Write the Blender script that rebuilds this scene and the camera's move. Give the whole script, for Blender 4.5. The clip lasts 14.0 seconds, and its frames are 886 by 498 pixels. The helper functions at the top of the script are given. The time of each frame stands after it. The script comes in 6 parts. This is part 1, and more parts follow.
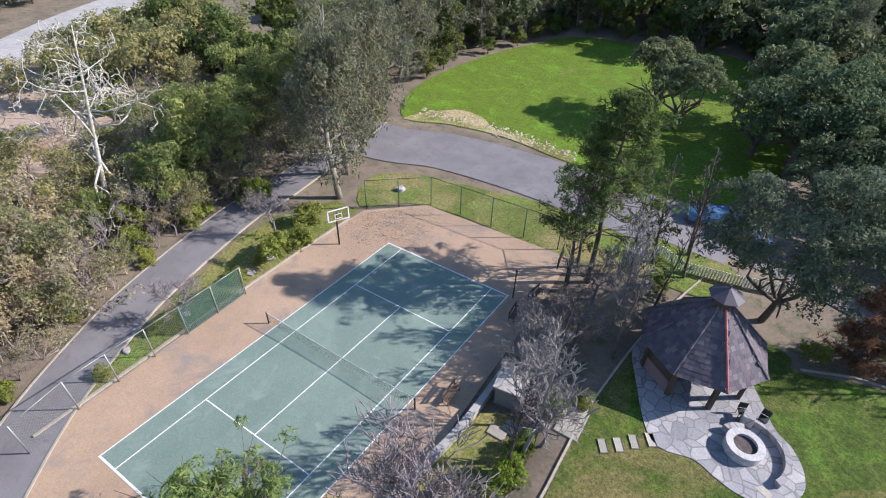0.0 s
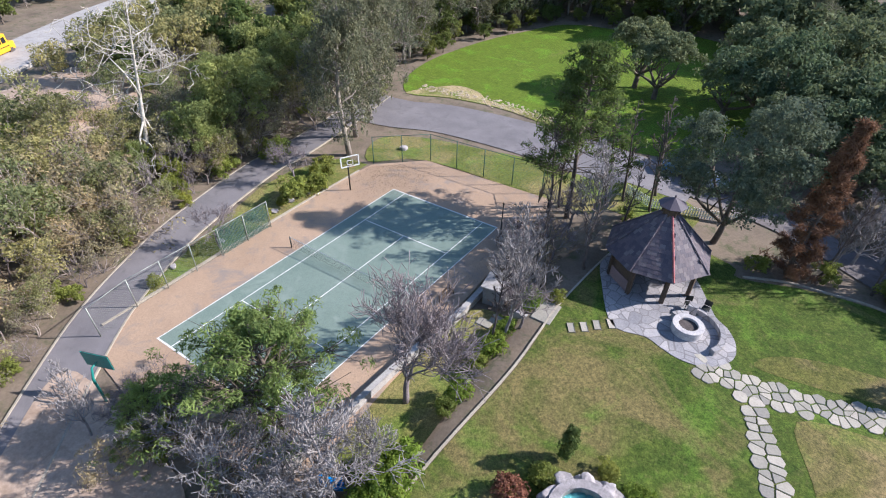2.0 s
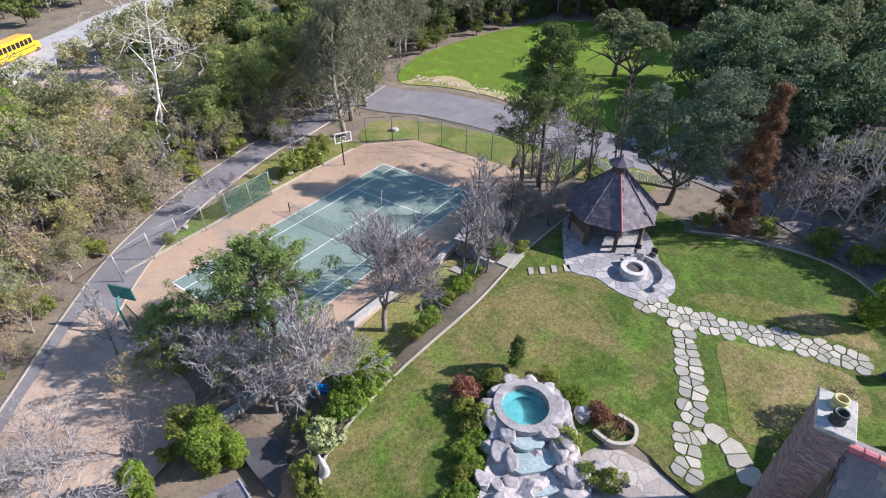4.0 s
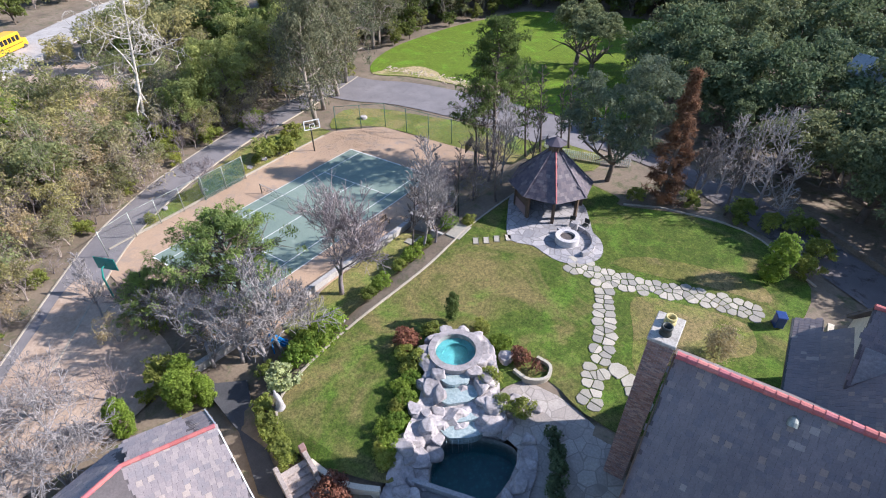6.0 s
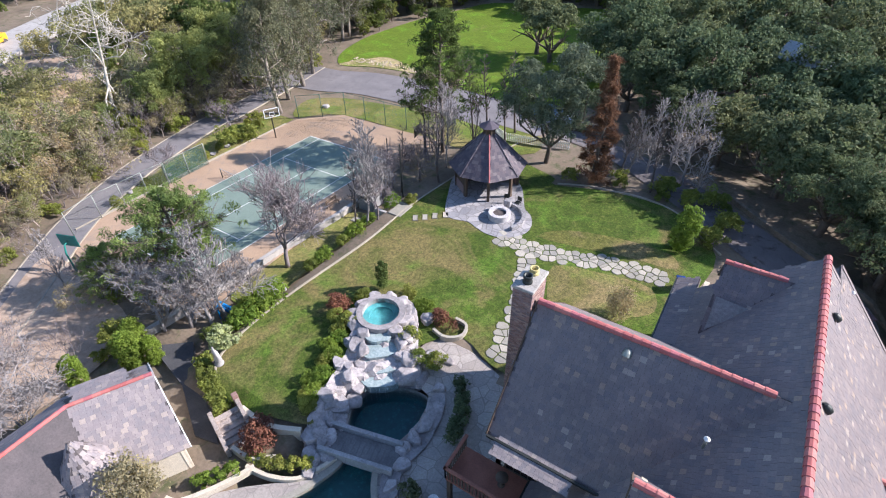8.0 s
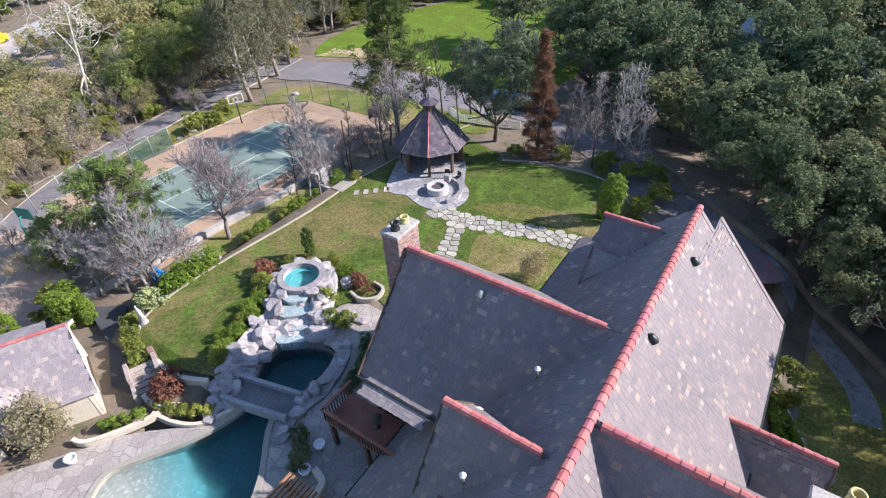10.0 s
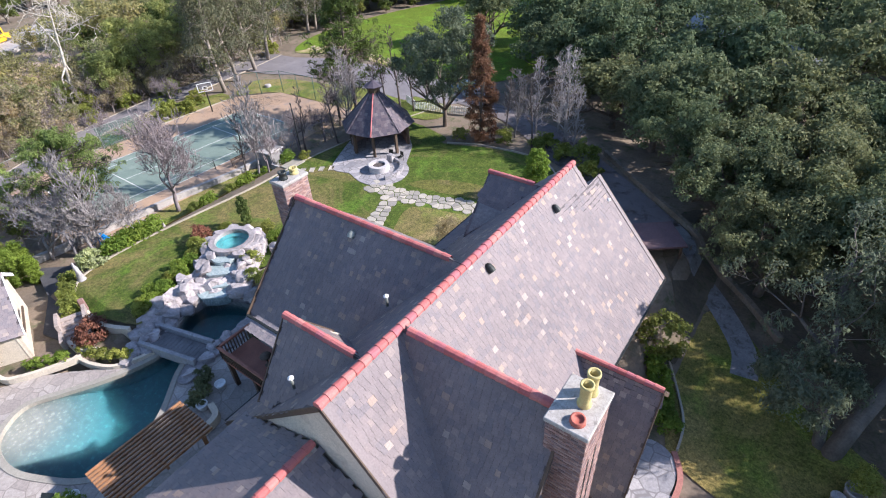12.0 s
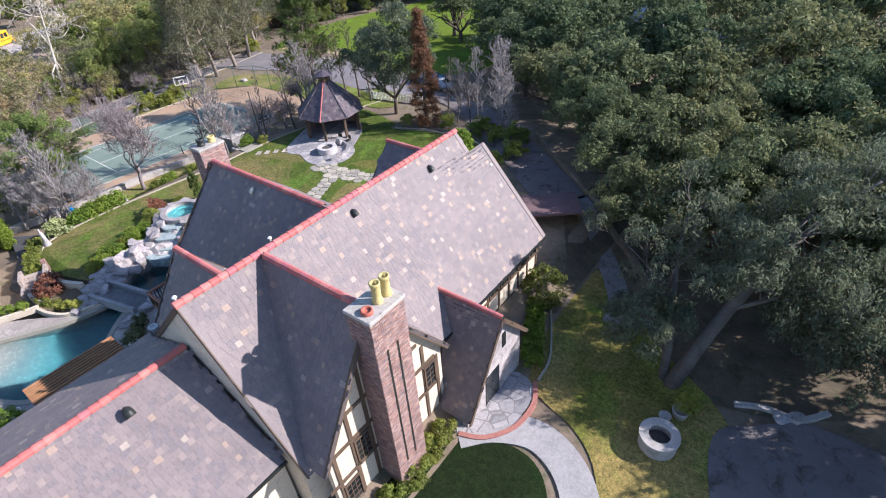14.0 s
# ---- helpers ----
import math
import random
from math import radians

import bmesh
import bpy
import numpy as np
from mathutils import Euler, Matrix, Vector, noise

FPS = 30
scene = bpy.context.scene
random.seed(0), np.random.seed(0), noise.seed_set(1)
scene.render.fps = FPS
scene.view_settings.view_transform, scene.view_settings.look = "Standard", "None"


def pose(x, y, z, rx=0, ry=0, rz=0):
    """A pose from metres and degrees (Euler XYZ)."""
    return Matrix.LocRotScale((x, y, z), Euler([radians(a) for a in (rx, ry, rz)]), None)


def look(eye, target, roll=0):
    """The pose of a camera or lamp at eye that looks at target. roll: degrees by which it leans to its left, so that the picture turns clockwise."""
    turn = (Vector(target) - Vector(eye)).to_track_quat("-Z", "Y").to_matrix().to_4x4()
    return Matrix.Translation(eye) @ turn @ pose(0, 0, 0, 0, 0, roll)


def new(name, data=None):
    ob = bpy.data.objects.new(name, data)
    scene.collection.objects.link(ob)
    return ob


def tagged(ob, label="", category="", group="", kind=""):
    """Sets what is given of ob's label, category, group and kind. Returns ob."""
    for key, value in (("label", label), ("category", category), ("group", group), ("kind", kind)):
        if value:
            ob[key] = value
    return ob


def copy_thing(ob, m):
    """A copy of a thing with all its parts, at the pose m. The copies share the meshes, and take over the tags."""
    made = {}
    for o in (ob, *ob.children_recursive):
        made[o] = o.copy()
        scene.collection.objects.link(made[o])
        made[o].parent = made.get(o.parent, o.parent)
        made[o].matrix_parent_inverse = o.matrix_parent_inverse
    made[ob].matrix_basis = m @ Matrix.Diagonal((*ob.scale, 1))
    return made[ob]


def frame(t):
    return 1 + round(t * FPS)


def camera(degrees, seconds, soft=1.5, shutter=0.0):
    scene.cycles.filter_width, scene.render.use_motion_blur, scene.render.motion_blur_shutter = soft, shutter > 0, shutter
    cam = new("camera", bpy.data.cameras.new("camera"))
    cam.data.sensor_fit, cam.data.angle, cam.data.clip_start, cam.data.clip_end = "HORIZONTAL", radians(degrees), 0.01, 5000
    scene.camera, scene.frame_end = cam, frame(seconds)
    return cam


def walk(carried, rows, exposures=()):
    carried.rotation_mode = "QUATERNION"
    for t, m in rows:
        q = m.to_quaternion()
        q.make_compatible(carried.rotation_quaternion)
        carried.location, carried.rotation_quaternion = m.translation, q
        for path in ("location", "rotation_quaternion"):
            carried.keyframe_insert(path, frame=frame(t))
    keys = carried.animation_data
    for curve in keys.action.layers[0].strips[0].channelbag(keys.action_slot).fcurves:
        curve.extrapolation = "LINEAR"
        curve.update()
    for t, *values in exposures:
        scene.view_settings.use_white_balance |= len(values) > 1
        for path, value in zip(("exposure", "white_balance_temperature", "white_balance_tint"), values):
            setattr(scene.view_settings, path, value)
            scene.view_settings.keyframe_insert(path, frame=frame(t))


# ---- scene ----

[YOUR TASK] Please set down each line of the data above exactly as written, without the pictures.

[EXERCISE RESPONSE]
Write the Blender script that rebuilds this scene and the camera's move. Give the whole script, for Blender 4.5. The clip lasts 14.0 seconds, and its frames are 886 by 498 pixels. The helper functions at the top of the script are given. The time of each frame stands after it. The script comes in 6 parts. This is part 1, and more parts follow.
0.0 s
2.0 s
4.0 s
6.0 s
8.0 s
10.0 s
12.0 s
14.0 s
# ---- helpers ----
import math
import random
from math import radians

import bmesh
import bpy
import numpy as np
from mathutils import Euler, Matrix, Vector, noise

FPS = 30
scene = bpy.context.scene
random.seed(0), np.random.seed(0), noise.seed_set(1)
scene.render.fps = FPS
scene.view_settings.view_transform, scene.view_settings.look = "Standard", "None"


def pose(x, y, z, rx=0, ry=0, rz=0):
    """A pose from metres and degrees (Euler XYZ)."""
    return Matrix.LocRotScale((x, y, z), Euler([radians(a) for a in (rx, ry, rz)]), None)


def look(eye, target, roll=0):
    """The pose of a camera or lamp at eye that looks at target. roll: degrees by which it leans to its left, so that the picture turns clockwise."""
    turn = (Vector(target) - Vector(eye)).to_track_quat("-Z", "Y").to_matrix().to_4x4()
    return Matrix.Translation(eye) @ turn @ pose(0, 0, 0, 0, 0, roll)


def new(name, data=None):
    ob = bpy.data.objects.new(name, data)
    scene.collection.objects.link(ob)
    return ob


def tagged(ob, label="", category="", group="", kind=""):
    """Sets what is given of ob's label, category, group and kind. Returns ob."""
    for key, value in (("label", label), ("category", category), ("group", group), ("kind", kind)):
        if value:
            ob[key] = value
    return ob


def copy_thing(ob, m):
    """A copy of a thing with all its parts, at the pose m. The copies share the meshes, and take over the tags."""
    made = {}
    for o in (ob, *ob.children_recursive):
        made[o] = o.copy()
        scene.collection.objects.link(made[o])
        made[o].parent = made.get(o.parent, o.parent)
        made[o].matrix_parent_inverse = o.matrix_parent_inverse
    made[ob].matrix_basis = m @ Matrix.Diagonal((*ob.scale, 1))
    return made[ob]


def frame(t):
    return 1 + round(t * FPS)


def camera(degrees, seconds, soft=1.5, shutter=0.0):
    scene.cycles.filter_width, scene.render.use_motion_blur, scene.render.motion_blur_shutter = soft, shutter > 0, shutter
    cam = new("camera", bpy.data.cameras.new("camera"))
    cam.data.sensor_fit, cam.data.angle, cam.data.clip_start, cam.data.clip_end = "HORIZONTAL", radians(degrees), 0.01, 5000
    scene.camera, scene.frame_end = cam, frame(seconds)
    return cam


def walk(carried, rows, exposures=()):
    carried.rotation_mode = "QUATERNION"
    for t, m in rows:
        q = m.to_quaternion()
        q.make_compatible(carried.rotation_quaternion)
        carried.location, carried.rotation_quaternion = m.translation, q
        for path in ("location", "rotation_quaternion"):
            carried.keyframe_insert(path, frame=frame(t))
    keys = carried.animation_data
    for curve in keys.action.layers[0].strips[0].channelbag(keys.action_slot).fcurves:
        curve.extrapolation = "LINEAR"
        curve.update()
    for t, *values in exposures:
        scene.view_settings.use_white_balance |= len(values) > 1
        for path, value in zip(("exposure", "white_balance_temperature", "white_balance_tint"), values):
            setattr(scene.view_settings, path, value)
            scene.view_settings.keyframe_insert(path, frame=frame(t))


# ---- scene ----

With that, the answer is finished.